Thursday, May 12, 2022

Drool-worthy Food from Family History

When I indexed the 30 years of meeting notes from my mother's Farkas Family Tree association, I never thought to index the foods so carefully and deliciously described. Those meeting minutes have given me lots of genealogy clues and insights into family history dynamics over the years. This week, I drooled over the talk of food!

The tree (known within the family as the FFT) was formed in 1933 by the adult children of Lena Kunstler Farkas (1865-1938) and Morris Farkas (1857-1936), who left Hungary for a new life in America at the turn of the 20th century. 

Since their descendants mostly lived in the New York City area, the tree meetings provided a structure for relatives to see each other often.

Not only did the tree conduct "business," such as purchasing cemetery plots, it also served as a focal point for socializing all year. And socializing means food, right?!

From dessert to full meals

In the first year, a Depression period, only desserts were described, such as home-made cheese strudel served by my great aunt Jennie Katz Farkas (1886-1974) in December, 1933.

It didn't take very long for a little culinary rivalry to creep in. Sometimes meeting hosts and hostesses offered a big spread of delicatessen meats, cheeses and salads. Others prepared roast beef with lots of side dishes, served buffet style. 

Turkey wasn't just for Thanksgiving. Given the size of the crowd (at least 15 adults per meeting, plus their children), cooking a turkey made sense. The minutes for one meeting, echoing comments in others, say: "A bee-line was made straight for the delicious turkey, salads, and all the trimmings." 

One night late in the 1930s, when the FFT met at the apartment of my maternal grandparents, Theodore Schwartz (1887-1965) and Hermina Farkas Schwartz (1886-1964), the secretary reported in the minutes: 

"Our host and hostess for the evening, Ted and Min, rather outdid themselves in the preparation of a meal before this meeting. But the guests did the [hot] dogs--and I don't mean Skippy--justice. But we must not forget the many side dishes accompanying the dogs. Sauerkraut, potato salad, beans, and others were not spared.
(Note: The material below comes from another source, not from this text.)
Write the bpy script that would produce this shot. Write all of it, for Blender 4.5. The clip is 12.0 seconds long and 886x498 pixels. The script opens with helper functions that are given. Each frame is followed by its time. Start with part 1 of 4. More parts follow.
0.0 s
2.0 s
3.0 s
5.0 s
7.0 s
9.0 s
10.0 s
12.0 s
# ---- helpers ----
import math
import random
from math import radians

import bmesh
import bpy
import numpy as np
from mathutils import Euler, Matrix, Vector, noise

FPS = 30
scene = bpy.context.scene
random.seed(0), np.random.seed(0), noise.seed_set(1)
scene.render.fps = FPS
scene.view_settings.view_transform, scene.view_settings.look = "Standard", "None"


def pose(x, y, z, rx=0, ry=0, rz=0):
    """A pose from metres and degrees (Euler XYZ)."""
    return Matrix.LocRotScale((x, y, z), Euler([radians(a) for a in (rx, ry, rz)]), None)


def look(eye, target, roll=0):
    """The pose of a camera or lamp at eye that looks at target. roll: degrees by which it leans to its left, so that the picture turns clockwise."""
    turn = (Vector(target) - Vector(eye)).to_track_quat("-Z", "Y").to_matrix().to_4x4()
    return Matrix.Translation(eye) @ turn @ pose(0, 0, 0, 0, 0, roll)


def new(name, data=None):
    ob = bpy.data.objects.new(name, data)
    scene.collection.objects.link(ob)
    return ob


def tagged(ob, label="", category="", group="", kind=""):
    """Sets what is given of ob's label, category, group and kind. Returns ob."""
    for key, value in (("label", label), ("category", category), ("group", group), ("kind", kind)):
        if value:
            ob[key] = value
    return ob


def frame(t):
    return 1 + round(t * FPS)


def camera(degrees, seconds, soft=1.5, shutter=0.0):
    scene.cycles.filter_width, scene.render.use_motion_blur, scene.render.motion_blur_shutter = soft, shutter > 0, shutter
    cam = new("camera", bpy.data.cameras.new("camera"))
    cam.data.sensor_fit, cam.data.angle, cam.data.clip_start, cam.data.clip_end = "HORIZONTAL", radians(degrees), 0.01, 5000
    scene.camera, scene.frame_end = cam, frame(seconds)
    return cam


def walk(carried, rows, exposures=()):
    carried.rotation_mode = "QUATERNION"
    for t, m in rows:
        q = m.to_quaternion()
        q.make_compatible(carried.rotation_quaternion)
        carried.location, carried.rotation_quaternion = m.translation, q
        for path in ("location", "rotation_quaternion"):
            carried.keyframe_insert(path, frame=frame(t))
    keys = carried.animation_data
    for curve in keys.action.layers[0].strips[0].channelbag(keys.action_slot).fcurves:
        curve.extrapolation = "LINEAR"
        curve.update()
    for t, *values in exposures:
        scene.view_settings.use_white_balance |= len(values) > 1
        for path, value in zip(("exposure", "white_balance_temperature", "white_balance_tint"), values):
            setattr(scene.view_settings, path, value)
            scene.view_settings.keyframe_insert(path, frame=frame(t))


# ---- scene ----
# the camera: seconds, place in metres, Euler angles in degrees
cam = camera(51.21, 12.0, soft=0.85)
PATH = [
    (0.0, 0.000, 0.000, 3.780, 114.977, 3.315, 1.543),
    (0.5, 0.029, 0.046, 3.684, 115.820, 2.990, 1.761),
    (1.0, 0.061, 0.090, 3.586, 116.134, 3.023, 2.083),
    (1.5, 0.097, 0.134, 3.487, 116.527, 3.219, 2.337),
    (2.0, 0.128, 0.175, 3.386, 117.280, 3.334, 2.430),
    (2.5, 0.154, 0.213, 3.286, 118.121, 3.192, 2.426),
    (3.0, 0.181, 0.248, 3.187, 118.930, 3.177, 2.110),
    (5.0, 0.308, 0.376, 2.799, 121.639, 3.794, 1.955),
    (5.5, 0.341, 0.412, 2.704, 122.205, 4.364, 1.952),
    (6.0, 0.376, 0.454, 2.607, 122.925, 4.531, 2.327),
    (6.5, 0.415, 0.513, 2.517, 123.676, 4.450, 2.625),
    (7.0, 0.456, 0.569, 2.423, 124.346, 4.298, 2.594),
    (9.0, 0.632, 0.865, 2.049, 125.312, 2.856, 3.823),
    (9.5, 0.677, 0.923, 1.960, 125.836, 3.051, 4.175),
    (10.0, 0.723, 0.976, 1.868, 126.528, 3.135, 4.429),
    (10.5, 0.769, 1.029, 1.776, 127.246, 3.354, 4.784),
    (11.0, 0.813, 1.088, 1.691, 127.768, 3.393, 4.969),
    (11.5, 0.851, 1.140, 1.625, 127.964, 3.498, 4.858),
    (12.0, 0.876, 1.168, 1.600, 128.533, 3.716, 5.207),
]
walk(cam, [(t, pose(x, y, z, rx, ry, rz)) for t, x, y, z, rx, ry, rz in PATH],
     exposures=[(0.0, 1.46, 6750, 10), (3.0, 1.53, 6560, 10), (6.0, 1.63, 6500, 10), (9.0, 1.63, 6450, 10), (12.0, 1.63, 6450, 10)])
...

I am sure the guests of the evening would have preferred to sleep after that, to the "hard" work that they proceeded to put in." [Note: the actual business meeting lasted for an hour, followed by card playing "until all hours."]
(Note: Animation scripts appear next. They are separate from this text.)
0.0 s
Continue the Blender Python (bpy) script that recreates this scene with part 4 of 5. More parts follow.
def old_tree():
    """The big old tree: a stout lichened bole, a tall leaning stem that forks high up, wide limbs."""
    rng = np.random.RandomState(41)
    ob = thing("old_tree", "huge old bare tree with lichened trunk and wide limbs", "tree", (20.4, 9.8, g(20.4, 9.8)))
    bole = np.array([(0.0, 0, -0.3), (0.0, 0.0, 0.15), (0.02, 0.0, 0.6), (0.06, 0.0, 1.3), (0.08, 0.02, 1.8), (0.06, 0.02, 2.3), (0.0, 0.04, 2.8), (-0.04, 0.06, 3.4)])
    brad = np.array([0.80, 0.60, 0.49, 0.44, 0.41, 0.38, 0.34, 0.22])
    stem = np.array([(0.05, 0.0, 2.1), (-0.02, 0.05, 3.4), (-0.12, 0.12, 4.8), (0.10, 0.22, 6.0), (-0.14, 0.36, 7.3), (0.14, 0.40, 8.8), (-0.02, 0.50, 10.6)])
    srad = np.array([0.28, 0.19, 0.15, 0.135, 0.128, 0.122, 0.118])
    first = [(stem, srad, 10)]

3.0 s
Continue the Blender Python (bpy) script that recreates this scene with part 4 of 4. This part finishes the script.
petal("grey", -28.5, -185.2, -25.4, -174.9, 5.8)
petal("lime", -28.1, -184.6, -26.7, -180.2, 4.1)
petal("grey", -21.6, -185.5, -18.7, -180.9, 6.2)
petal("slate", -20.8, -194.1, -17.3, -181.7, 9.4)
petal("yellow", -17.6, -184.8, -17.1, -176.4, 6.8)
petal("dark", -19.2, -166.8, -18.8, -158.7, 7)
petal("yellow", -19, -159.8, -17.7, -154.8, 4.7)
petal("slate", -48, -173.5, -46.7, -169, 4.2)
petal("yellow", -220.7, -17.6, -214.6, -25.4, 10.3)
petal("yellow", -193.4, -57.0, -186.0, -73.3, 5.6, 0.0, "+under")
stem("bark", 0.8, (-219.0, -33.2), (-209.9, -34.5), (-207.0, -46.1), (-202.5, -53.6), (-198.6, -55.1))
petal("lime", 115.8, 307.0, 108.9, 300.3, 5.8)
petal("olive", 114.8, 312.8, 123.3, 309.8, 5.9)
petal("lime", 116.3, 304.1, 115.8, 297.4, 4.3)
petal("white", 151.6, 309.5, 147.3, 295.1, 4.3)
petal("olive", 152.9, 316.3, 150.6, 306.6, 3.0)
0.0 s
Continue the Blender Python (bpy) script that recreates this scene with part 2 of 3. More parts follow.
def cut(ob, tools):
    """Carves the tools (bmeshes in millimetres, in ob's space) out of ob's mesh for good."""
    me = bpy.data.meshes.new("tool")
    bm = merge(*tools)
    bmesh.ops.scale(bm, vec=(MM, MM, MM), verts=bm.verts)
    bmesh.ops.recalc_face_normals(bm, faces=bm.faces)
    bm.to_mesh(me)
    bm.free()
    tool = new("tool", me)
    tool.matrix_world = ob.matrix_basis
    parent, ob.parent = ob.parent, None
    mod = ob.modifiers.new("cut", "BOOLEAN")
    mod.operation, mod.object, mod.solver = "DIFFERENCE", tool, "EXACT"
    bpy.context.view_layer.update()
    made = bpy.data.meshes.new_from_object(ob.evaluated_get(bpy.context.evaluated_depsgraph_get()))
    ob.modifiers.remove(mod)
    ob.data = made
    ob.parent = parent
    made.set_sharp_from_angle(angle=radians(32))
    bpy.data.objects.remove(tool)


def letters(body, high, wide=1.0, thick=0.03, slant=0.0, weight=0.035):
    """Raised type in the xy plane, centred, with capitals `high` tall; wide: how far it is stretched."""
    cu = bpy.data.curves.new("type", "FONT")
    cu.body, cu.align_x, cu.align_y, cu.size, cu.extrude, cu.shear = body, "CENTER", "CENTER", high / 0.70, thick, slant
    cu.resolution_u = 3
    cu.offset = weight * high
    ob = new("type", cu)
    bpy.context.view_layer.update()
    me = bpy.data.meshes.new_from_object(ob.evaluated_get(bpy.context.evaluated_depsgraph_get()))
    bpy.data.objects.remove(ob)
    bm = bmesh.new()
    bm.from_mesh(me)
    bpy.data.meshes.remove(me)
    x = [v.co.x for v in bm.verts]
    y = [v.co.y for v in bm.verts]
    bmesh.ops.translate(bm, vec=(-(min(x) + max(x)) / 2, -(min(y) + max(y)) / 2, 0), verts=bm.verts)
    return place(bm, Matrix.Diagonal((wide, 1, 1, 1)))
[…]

War-time meetings and beyond

During World War II, rationing and food shortages forced the hosting families to change their menus, I noticed as I read through the meeting minutes. 
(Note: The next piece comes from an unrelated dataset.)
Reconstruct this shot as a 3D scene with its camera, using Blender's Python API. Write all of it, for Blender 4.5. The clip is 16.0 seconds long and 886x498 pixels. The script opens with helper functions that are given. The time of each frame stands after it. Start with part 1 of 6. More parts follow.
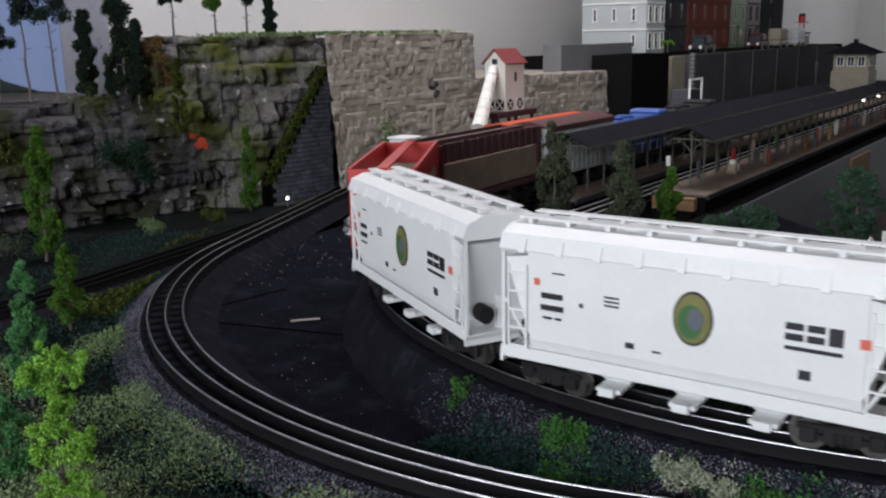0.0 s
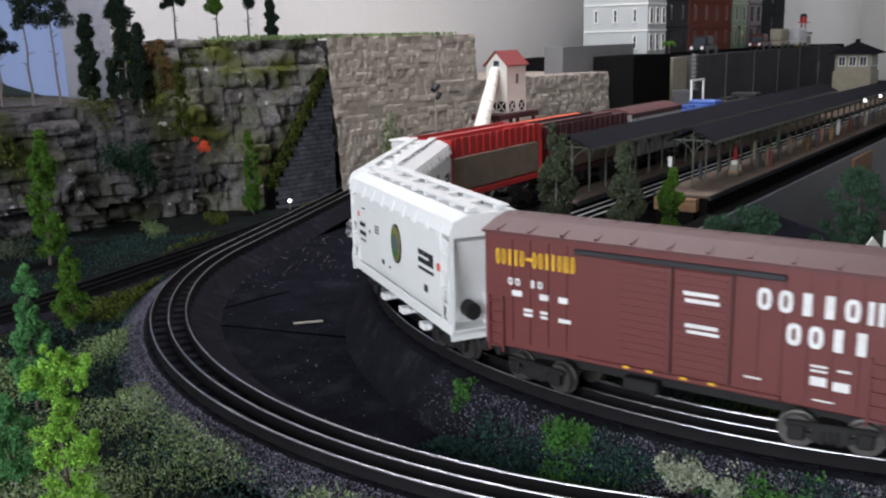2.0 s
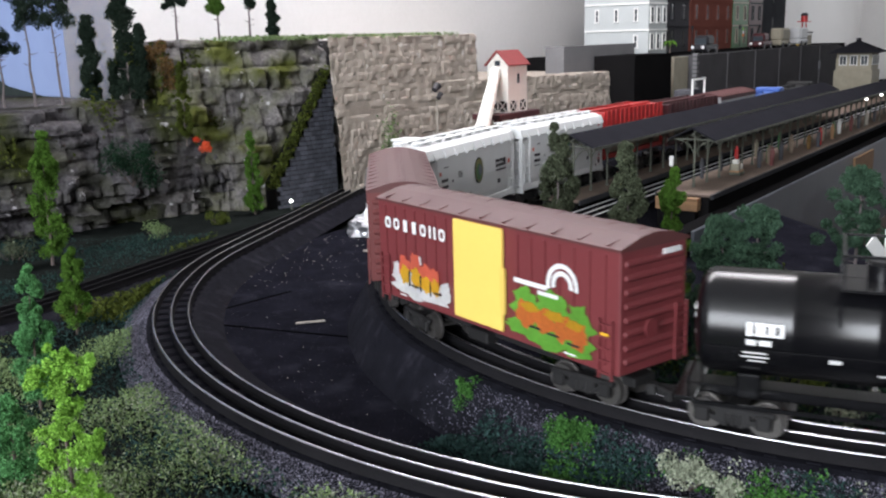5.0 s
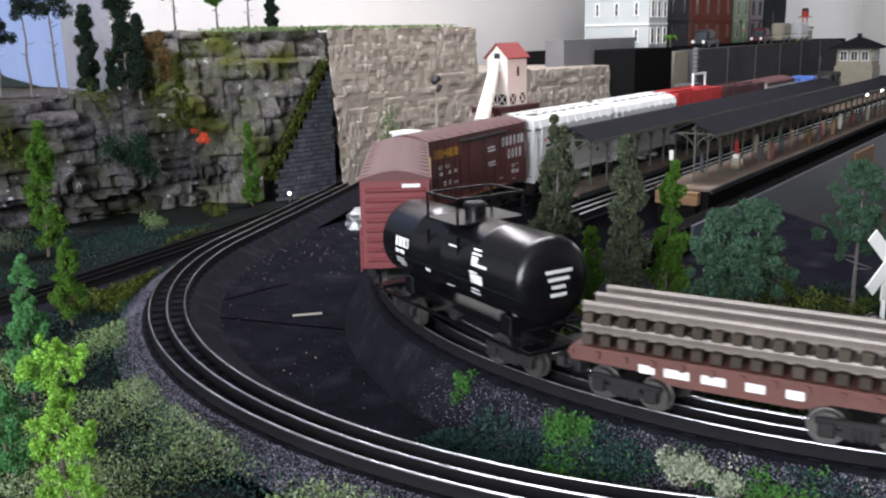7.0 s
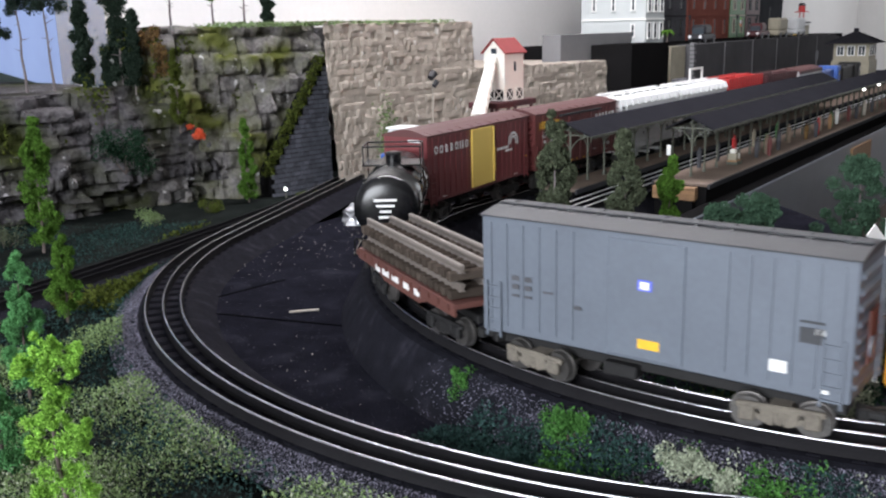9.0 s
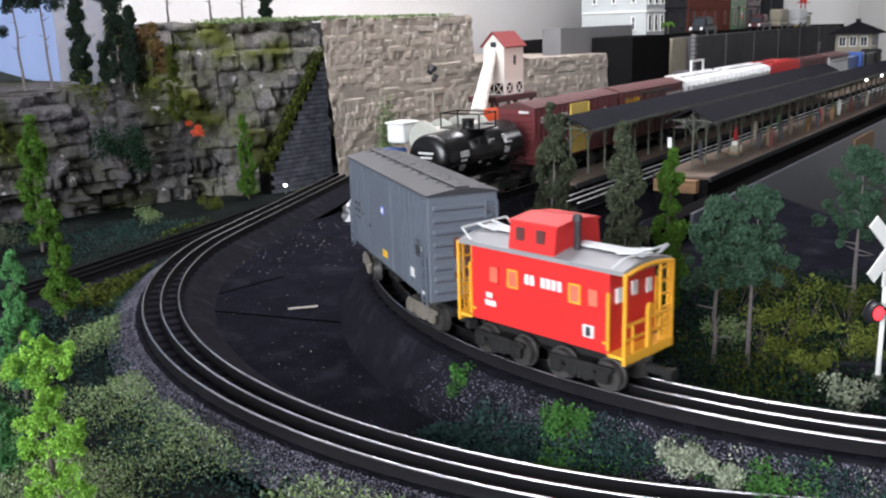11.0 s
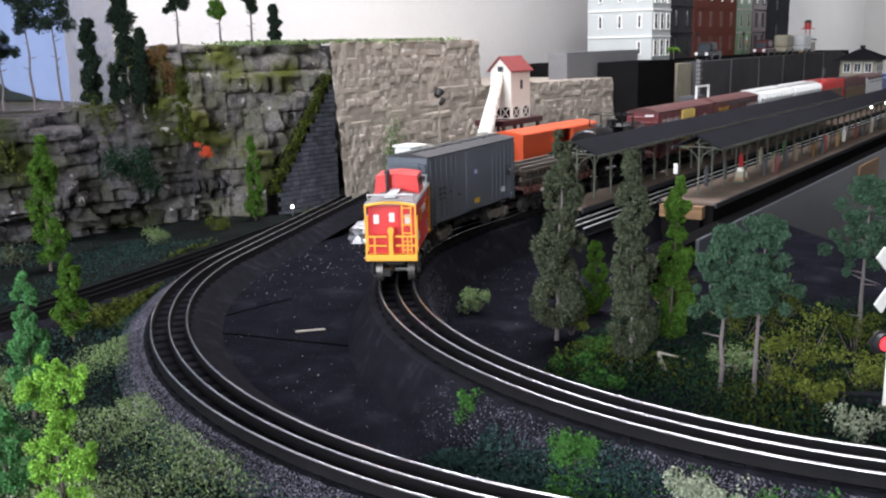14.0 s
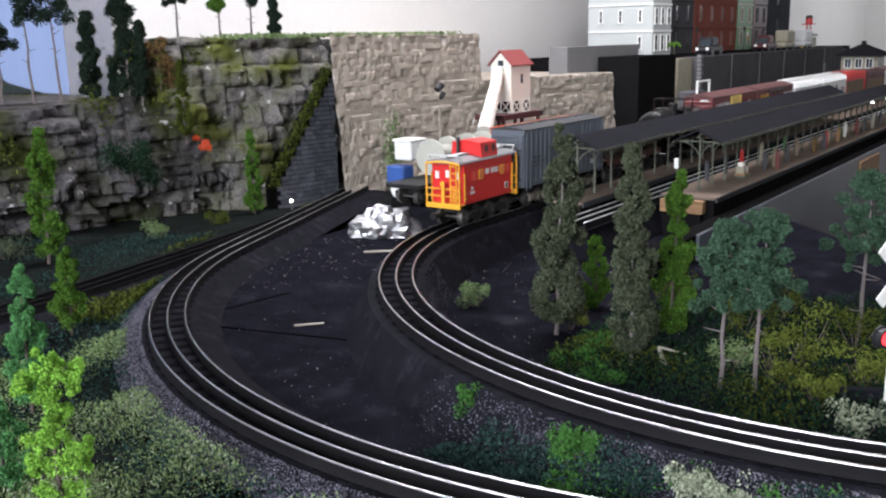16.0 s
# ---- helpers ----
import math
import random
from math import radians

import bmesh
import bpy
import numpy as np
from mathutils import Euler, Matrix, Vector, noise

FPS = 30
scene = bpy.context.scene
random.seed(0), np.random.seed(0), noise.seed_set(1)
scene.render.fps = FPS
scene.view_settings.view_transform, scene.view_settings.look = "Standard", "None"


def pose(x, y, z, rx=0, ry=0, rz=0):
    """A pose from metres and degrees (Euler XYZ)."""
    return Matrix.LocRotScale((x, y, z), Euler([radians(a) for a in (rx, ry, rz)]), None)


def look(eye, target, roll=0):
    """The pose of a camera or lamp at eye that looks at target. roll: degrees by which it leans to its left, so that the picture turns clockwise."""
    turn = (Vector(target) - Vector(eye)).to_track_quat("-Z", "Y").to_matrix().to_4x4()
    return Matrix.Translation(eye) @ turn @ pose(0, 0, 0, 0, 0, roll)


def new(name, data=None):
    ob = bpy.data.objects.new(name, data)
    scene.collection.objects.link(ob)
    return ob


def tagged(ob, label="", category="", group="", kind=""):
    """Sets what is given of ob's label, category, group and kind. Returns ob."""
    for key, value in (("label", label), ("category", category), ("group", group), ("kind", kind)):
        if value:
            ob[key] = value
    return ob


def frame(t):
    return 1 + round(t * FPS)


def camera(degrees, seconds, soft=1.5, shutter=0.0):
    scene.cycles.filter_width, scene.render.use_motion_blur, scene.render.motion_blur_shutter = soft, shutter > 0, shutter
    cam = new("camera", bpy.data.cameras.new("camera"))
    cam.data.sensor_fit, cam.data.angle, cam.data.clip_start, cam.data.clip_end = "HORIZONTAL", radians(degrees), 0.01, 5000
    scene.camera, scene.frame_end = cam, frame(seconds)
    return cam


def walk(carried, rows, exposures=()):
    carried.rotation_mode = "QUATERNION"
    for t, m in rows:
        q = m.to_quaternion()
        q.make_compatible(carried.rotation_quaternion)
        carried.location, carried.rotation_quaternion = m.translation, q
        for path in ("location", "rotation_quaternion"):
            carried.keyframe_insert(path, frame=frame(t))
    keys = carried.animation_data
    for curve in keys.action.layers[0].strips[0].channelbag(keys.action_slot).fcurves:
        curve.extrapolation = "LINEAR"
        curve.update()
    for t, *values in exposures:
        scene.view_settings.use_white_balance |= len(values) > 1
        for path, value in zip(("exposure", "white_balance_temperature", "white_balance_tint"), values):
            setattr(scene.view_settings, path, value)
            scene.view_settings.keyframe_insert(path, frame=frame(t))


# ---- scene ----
# ---- camera ----
cam = camera(51.66, 16.0, soft=2.2, shutter=0.5)
PATH = [
    (0, 0.0007, -0.0123, 0.2154, -0.314, 13.042, 1.190),
    (0.5, 0.0006, -0.0116, 0.2145, -0.323, 13.149, 1.139),
    (1, 0.0016, -0.0120, 0.2143, -0.296, 13.132, 1.264),
    (1.5, 0.0016, -0.0130, 0.2150, -0.200, 13.091, 1.413),
    (2, 0.0010, -0.0137, 0.2157, -0.152, 12.918, 1.489),
    (2.5, 0.0004, -0.0133, 0.2147, -0.166, 12.951, 1.389),
    (3, 0.0019, -0.0135, 0.2149, -0.121, 12.928, 1.465),
    (3.5, 0.0016, -0.0141, 0.2149, -0.111, 12.893, 1.563),
    (4, 0.0001, -0.0150, 0.2155, -0.074, 12.900, 1.638),
    (6.5, 0.0004, -0.0143, 0.2149, -0.157, 12.944, 1.522),
    (7, 0.0006, -0.0092, 0.2128, -0.155, 13.275, 1.296),
    (7.5, 0.0016, -0.0051, 0.2117, -0.102, 13.562, 1.489),
    (8, 0.0016, -0.0039, 0.2121, -0.114, 13.656, 1.590),
    (8.5, 0.0006, -0.0055, 0.2127, -0.250, 13.565, 1.538),
    (9, 0.0005, -0.0065, 0.2121, -0.345, 13.547, 1.375),
    (9.2, 0.0002, -0.0041, 0.2122, -0.337, 13.388, 1.244),
    (11.3, 0.0041, -0.0003, 0.2107, -0.139, 13.884, 1.948),
    (11.5, 0.0041, -0.0013, 0.2119, -0.104, 13.560, 1.846),
    (12, 0.0033, -0.0028, 0.2126, -0.008, 13.209, 1.803),
    (12.5, -0.0001, -0.0031, 0.2135, 0.229, 13.257, 1.671),
    (13, -0.0004, -0.0034, 0.2144, 0.207, 13.057, 1.454),
    (13.5, -0.0010, -0.0038, 0.2151, 0.084, 12.857, 1.265),
    (14, 0.0000, -0.0034, 0.2159, 0.014, 12.593, 1.360),
    (14.5, -0.0009, -0.0028, 0.2158, -0.024, 12.523, 1.232),
    (15, -0.0005, -0.0033, 0.2162, 0.021, 12.490, 1.392),
    (15.5, -0.0008, -0.0021, 0.2151, 0.013, 12.626, 1.150),
    (16, 0.0000, 0.0000, 0.2140, 0.000, 12.899, 1.203),
]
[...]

One hostess was "congratulated and thanked for the franks and trimmings" she served after business was concluded. How did this come about? A clue in another set of meeting minutes, when a hostess reminded relatives to please bring their ration books so they could get enough of certain foods, especially for holiday meals.

After the war, so many of the members were busy with growing families (marriages, children, grandchildren) that the FFT met less often. The tree organized a yearly summer picnic in the park or at the beach, with barbecued franks and burgers. But no more holiday meals for 50 at home. Instead, the FFT held big Thanksgiving bashes in Manhattan hotels or restaurants during the 1950s, so all members could enjoy the festivities without food prep, cooking, or cleanup.

Here's my great aunt Ella's favorite rice pudding recipe--more custard than rice. She wrote it for 6-8 servings, scaling up for the family tree crowds. She didn't note size of baking dish, probably a buttered two-quart oven-safe pan, so just experiment!

Ella's Custardy Rice Pudding

1/4 cup rice

1 TB butter

1/3 cup sugar

1 tsp salt (for water)

2 1/2 - 3 cups milk (adjust as needed)

3 eggs, well beaten

cinnamon (optional)

Directions: Heat oven to 350 degrees. Meanwhile, boil rice in a lot of salted water. Drain and place cooked rice in oven-safe deep dish. Add butter and sugar to rice, mix, and then pour at least 2 1/2 cups of milk over all, until 1" from top of dish. Mix again. Now fold eggs into mixture, very gently. Top with sprinkling of cinnamon if desired, and bake for 40 minutes. Turn off oven and leave dish in for 10 more minutes. Remove gently, cool on rack for a few minutes, serve warm or chilled.

This is my "Food and Drink" post for Amy Johnson Crow's weekly #52Ancestors prompt.


  1. Oh how lucky you are to have these minutes and see glimpses of their lives around food and drink. I love rice pudding.

  2. You are so lucky to have these minutes of the meetings. What a wonderful treasure.